----- Records shown -----
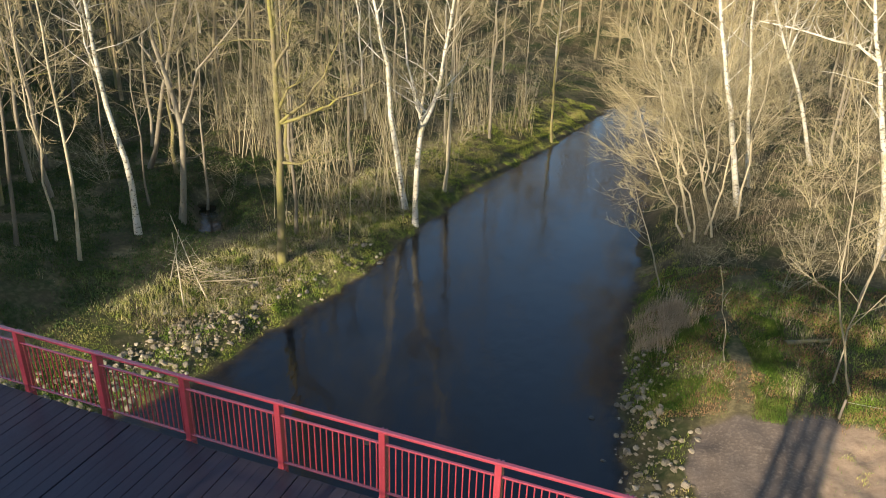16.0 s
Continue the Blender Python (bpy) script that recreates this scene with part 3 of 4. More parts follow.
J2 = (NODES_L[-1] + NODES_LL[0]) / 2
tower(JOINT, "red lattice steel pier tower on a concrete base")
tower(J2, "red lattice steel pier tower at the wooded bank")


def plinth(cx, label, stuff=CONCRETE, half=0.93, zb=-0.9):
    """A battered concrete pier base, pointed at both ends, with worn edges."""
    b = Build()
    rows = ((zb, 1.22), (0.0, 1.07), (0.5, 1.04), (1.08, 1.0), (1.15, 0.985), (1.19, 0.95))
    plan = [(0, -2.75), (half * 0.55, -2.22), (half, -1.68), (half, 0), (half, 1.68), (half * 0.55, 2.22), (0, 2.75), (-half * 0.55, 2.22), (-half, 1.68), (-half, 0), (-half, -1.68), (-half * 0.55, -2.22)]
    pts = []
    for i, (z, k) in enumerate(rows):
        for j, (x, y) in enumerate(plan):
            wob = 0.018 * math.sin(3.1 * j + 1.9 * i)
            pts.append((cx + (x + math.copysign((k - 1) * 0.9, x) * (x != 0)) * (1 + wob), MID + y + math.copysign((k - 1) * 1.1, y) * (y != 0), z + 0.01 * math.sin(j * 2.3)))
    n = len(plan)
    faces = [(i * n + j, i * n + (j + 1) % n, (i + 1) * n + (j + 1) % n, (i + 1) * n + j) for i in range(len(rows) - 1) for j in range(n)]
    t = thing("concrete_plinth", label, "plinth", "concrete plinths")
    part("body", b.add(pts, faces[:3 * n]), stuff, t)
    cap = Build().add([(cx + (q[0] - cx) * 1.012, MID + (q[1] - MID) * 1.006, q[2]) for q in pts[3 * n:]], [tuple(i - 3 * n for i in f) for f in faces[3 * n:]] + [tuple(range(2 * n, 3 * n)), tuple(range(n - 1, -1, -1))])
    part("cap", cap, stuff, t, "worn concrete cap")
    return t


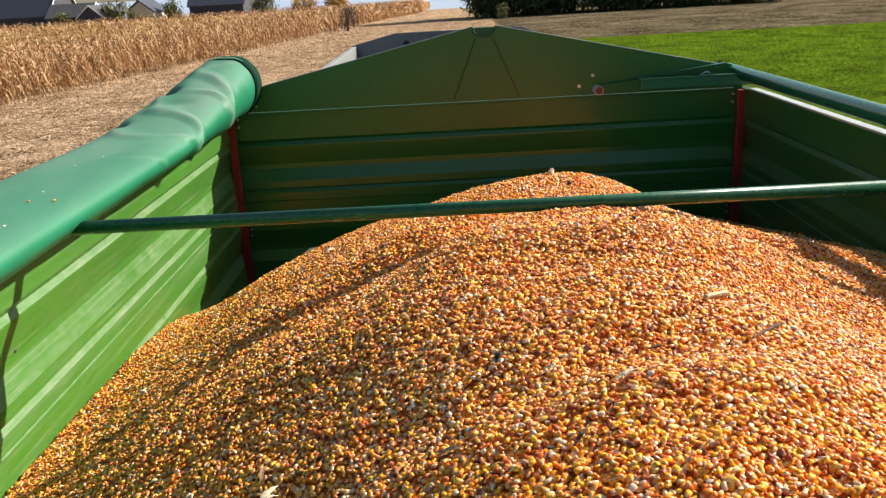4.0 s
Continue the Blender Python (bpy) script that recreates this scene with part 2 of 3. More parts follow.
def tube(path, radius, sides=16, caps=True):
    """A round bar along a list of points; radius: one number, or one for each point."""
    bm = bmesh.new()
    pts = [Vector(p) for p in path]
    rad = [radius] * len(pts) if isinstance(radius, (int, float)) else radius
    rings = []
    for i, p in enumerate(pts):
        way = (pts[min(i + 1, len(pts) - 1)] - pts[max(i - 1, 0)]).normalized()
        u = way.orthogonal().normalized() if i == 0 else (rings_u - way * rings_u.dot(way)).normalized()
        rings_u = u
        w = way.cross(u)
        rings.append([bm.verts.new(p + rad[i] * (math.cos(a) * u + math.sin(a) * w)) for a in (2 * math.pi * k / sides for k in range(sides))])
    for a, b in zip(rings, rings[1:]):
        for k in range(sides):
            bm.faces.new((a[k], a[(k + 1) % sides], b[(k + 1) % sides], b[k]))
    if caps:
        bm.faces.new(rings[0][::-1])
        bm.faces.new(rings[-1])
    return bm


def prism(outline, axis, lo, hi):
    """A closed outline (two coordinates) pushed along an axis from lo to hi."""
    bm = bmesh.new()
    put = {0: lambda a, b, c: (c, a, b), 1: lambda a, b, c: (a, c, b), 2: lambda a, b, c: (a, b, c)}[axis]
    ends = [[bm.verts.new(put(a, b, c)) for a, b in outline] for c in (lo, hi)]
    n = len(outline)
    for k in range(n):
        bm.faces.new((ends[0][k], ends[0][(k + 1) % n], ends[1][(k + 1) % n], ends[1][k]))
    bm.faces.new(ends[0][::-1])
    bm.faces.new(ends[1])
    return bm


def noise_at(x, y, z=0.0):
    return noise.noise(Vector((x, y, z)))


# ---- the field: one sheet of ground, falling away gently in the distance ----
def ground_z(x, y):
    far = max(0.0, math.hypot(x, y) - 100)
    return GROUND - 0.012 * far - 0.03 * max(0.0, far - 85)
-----
_Exercise task:_
Without the pictures, copy the material exactly as given.

_Solution to this task:_
16.0 s
Continue the Blender Python (bpy) script that recreates this scene with part 3 of 4. More parts follow.
J2 = (NODES_L[-1] + NODES_LL[0]) / 2
tower(JOINT, "red lattice steel pier tower on a concrete base")
tower(J2, "red lattice steel pier tower at the wooded bank")


def plinth(cx, label, stuff=CONCRETE, half=0.93, zb=-0.9):
    """A battered concrete pier base, pointed at both ends, with worn edges."""
    b = Build()
    rows = ((zb, 1.22), (0.0, 1.07), (0.5, 1.04), (1.08, 1.0), (1.15, 0.985), (1.19, 0.95))
    plan = [(0, -2.75), (half * 0.55, -2.22), (half, -1.68), (half, 0), (half, 1.68), (half * 0.55, 2.22), (0, 2.75), (-half * 0.55, 2.22), (-half, 1.68), (-half, 0), (-half, -1.68), (-half * 0.55, -2.22)]
    pts = []
    for i, (z, k) in enumerate(rows):
        for j, (x, y) in enumerate(plan):
            wob = 0.018 * math.sin(3.1 * j + 1.9 * i)
            pts.append((cx + (x + math.copysign((k - 1) * 0.9, x) * (x != 0)) * (1 + wob), MID + y + math.copysign((k - 1) * 1.1, y) * (y != 0), z + 0.01 * math.sin(j * 2.3)))
    n = len(plan)
    faces = [(i * n + j, i * n + (j + 1) % n, (i + 1) * n + (j + 1) % n, (i + 1) * n + j) for i in range(len(rows) - 1) for j in range(n)]
    t = thing("concrete_plinth", label, "plinth", "concrete plinths")
    part("body", b.add(pts, faces[:3 * n]), stuff, t)
    cap = Build().add([(cx + (q[0] - cx) * 1.012, MID + (q[1] - MID) * 1.006, q[2]) for q in pts[3 * n:]], [tuple(i - 3 * n for i in f) for f in faces[3 * n:]] + [tuple(range(2 * n, 3 * n)), tuple(range(n - 1, -1, -1))])
    part("cap", cap, stuff, t, "worn concrete cap")
    return t


4.0 s
Continue the Blender Python (bpy) script that recreates this scene with part 2 of 3. More parts follow.
def tube(path, radius, sides=16, caps=True):
    """A round bar along a list of points; radius: one number, or one for each point."""
    bm = bmesh.new()
    pts = [Vector(p) for p in path]
    rad = [radius] * len(pts) if isinstance(radius, (int, float)) else radius
    rings = []
    for i, p in enumerate(pts):
        way = (pts[min(i + 1, len(pts) - 1)] - pts[max(i - 1, 0)]).normalized()
        u = way.orthogonal().normalized() if i == 0 else (rings_u - way * rings_u.dot(way)).normalized()
        rings_u = u
        w = way.cross(u)
        rings.append([bm.verts.new(p + rad[i] * (math.cos(a) * u + math.sin(a) * w)) for a in (2 * math.pi * k / sides for k in range(sides))])
    for a, b in zip(rings, rings[1:]):
        for k in range(sides):
            bm.faces.new((a[k], a[(k + 1) % sides], b[(k + 1) % sides], b[k]))
    if caps:
        bm.faces.new(rings[0][::-1])
        bm.faces.new(rings[-1])
    return bm


def prism(outline, axis, lo, hi):
    """A closed outline (two coordinates) pushed along an axis from lo to hi."""
    bm = bmesh.new()
    put = {0: lambda a, b, c: (c, a, b), 1: lambda a, b, c: (a, c, b), 2: lambda a, b, c: (a, b, c)}[axis]
    ends = [[bm.verts.new(put(a, b, c)) for a, b in outline] for c in (lo, hi)]
    n = len(outline)
    for k in range(n):
        bm.faces.new((ends[0][k], ends[0][(k + 1) % n], ends[1][(k + 1) % n], ends[1][k]))
    bm.faces.new(ends[0][::-1])
    bm.faces.new(ends[1])
    return bm


def noise_at(x, y, z=0.0):
    return noise.noise(Vector((x, y, z)))


# ---- the field: one sheet of ground, falling away gently in the distance ----
def ground_z(x, y):
    far = max(0.0, math.hypot(x, y) - 100)
    return GROUND - 0.012 * far - 0.03 * max(0.0, far - 85)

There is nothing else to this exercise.